Milo Frank wrote How To Get Your Point Across In 30 Seconds – Or Less around twenty years ago. The edition I skimmed through recently was impressively its seventh reprint. I remember I was interested in it at the time because some training I had around then got me to practice my cold-call pitch whilst holding a lighted match. You had to score before you burned your finger. It was a good way of understanding the pressures and focusing your game of getting something over well, even though nowadays such an approach is less relevant to the telephone cold pitch.
The are two pillars to this for Frank. Firstly, consider the three principles of the 30-second message. Although these don’t seem that groundbreaking for 2009, they are:
- have a single, clear-cut objective
- know your listener and what they want
- get a well-formulated approach
Which can be well summed up by “know what you want, who can give it you, and how to get it”.
Then you must think about the construction of your thirty seconds. He likes three simple elements:
- Snappy Opening with Hook
- Concise Expression
- Killer Close
He recommends that the hook should be a question. To paraphrase, which of these hooks grabs your attention more? “All top salespeople share one key ability” or “What one key ability do all top salespeople share?”

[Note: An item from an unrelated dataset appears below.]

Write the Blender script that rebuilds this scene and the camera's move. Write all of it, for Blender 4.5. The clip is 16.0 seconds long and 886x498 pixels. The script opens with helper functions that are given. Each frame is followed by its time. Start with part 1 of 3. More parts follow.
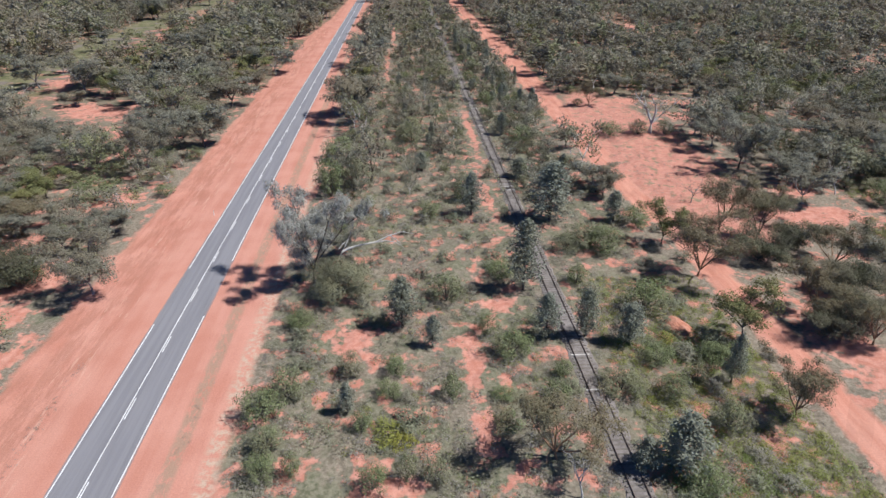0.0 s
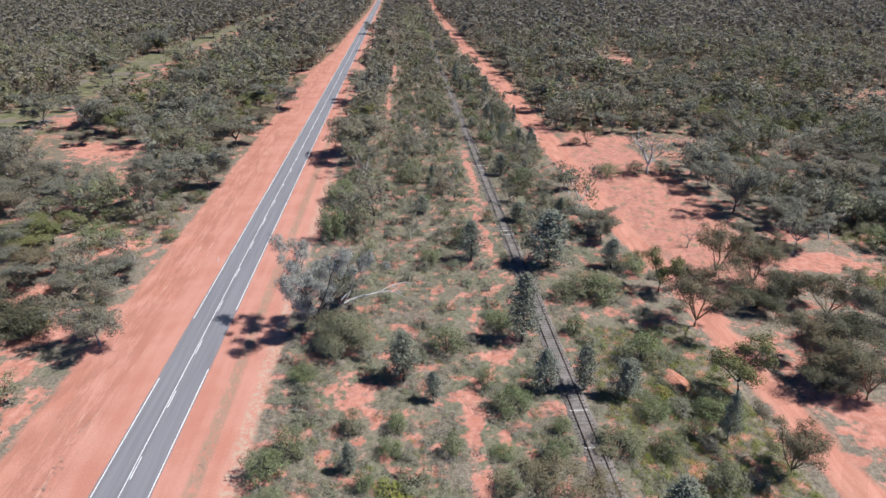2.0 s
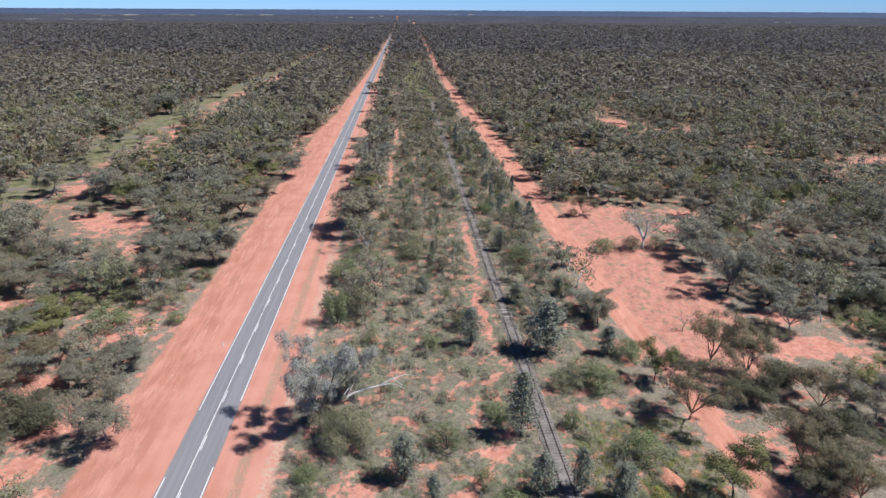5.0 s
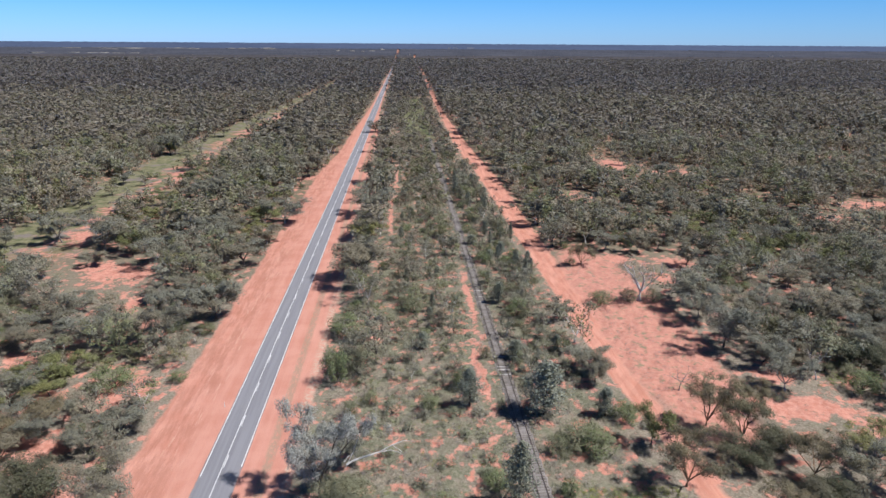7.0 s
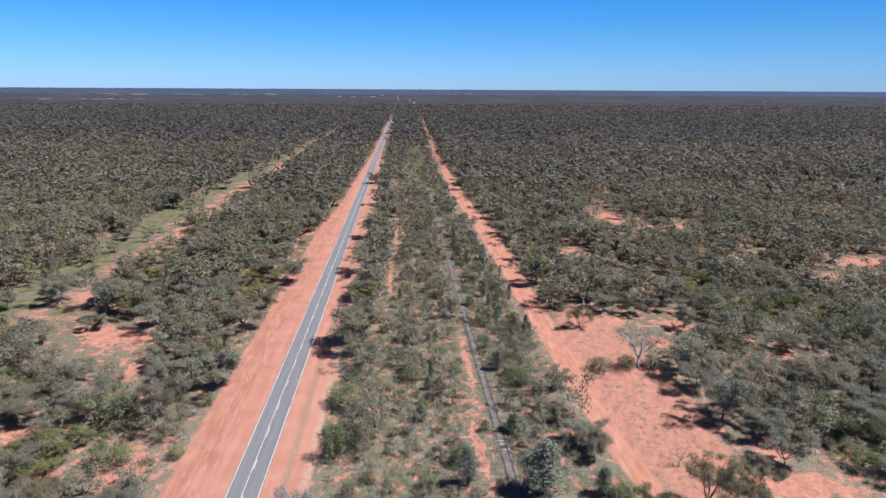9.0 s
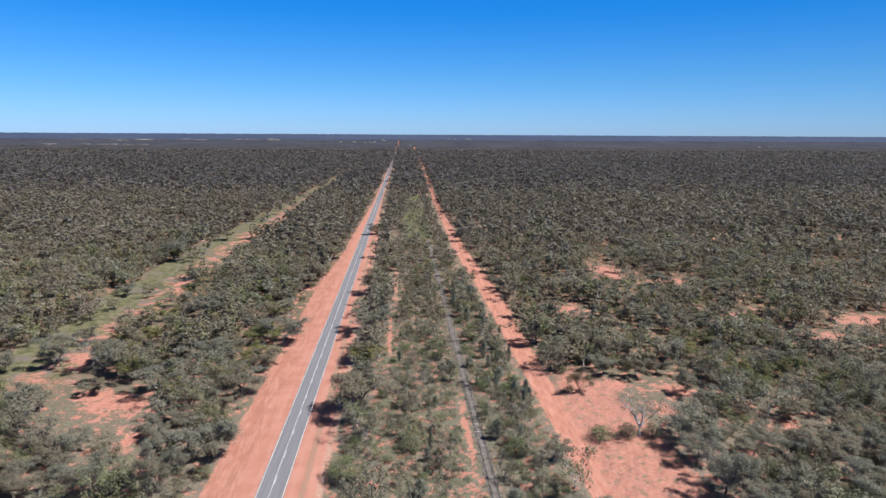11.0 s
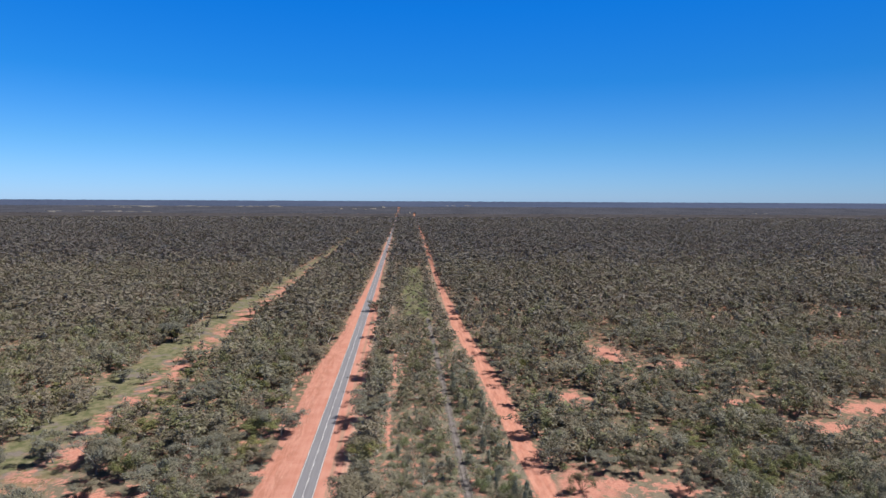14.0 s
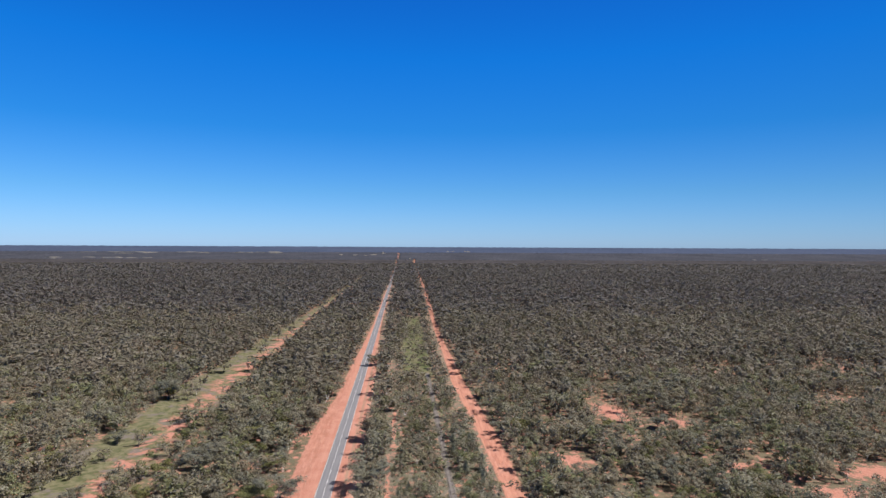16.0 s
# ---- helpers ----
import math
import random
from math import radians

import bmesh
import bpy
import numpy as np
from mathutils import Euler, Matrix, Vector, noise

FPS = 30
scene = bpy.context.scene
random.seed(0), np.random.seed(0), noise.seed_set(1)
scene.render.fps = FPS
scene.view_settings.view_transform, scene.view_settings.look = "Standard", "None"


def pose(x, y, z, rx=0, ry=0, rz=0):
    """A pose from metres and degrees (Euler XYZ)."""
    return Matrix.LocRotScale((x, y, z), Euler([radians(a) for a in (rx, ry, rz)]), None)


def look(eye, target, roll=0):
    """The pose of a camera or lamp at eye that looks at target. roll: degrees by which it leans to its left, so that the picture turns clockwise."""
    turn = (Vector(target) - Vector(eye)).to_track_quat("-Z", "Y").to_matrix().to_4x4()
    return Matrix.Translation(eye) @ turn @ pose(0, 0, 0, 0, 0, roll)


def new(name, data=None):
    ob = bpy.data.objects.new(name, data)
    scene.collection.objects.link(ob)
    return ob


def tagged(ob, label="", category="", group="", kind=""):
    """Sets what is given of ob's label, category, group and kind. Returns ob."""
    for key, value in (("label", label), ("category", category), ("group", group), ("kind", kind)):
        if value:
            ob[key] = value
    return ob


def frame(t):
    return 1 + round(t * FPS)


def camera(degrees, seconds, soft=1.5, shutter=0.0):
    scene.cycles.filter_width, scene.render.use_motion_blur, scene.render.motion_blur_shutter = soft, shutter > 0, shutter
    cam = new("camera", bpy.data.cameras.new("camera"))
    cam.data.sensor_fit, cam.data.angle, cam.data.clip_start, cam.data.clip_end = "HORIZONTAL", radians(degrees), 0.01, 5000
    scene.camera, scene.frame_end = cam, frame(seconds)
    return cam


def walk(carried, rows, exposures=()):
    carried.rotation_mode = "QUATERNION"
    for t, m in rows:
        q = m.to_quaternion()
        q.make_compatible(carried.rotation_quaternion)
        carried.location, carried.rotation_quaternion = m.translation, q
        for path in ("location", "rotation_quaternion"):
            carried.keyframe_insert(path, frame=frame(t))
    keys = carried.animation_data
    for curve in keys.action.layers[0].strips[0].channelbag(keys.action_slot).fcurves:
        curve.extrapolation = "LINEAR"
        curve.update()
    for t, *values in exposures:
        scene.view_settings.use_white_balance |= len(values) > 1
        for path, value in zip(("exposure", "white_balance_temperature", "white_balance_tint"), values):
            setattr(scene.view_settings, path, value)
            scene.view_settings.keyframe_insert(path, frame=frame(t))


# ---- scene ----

You must also keep your chat jargon-free, and ensure that your call to arms is crystal clear. He talks in terms of seeking either an action or reaction with your close. An action is obviously like setting a deadline to agree on or do something. A reaction is more subtle, and is making a statement that either almost has to be contradicted in some way, or triggers action without you explicitly demanding it. Obvious examples that spring to mind include ‘the time’s running out’ kind of closing, or suggesting that they take the one-up from what you want them to take.